RE: Why not deism?
September 15, 2019 at 6:09 pm
(This post was last modified: September 15, 2019 at 6:20 pm by GrandizerII.)
(September 15, 2019 at 2:02 pm)Inqwizitor Wrote:(September 15, 2019 at 1:49 pm)Grandizer Wrote: As for reason and volition, these are products of the nervous system and need not be explained by any sort of phenomena external to the human biology. We have very good explanations for how we come to produce reasoned responses, and we can appeal to computer AIs as good analogies to the human mind (except perhaps for the awareness part, which still has naturalistic explanations anyway ... such as panpsychism which I'm still not really sure about but it's there as an option).

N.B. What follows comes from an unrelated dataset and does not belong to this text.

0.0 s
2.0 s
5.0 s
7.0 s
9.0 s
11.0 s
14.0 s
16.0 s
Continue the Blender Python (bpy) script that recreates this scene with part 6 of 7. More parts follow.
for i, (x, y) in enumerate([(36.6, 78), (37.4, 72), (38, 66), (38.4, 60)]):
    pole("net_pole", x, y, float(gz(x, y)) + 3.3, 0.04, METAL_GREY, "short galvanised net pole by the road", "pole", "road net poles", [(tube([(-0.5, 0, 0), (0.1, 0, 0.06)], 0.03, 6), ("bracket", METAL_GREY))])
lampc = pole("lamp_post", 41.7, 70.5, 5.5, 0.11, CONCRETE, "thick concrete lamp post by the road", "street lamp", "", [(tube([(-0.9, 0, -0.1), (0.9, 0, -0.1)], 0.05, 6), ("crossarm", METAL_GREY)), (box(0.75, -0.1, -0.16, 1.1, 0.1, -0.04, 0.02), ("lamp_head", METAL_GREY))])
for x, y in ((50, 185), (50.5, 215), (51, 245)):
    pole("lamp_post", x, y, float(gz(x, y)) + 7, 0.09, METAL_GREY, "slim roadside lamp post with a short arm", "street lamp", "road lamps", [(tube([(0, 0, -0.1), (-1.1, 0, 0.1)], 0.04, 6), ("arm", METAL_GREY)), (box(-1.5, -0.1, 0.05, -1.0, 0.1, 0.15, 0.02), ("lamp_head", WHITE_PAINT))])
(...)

Panpsychism is really interesting. I wonder how it is practically different from pantheism, though. If the universe is eternal and possesses psyche, it's like, the universe is a great cosmic mind.
There are many flavors of panpsychism. But not all flavors of panpsychism involve a cosmic mind.
Read this:
https://aeon.co/ideas/panpsychism-is-cra...bably-true
This one I am very very provisionally leaning to, so not very confidently. But nevertheless the exact type of panpsychism I am weakly adhering to is one where tables and rocks are not necessarily conscious (so slight disagreement with the article there), but one in which the basic elements of existence may have the starting point of consciousness (whatever that is).
And naturalism explains the origin of life pretty well actually, since life is simply a biological process explicable in terms of physical factors and processes. Even if we don't yet know the specifics of how life arose. Keep in mind life is not the same as consciousness. Bacteria are living organisms, but they are not counted as conscious entities.
As to why "something rather than nothing", we can say that something has to exist because absolute nothingness cannot be. Therefore, something necessarily exists. But that something could easily be in line with naturalism.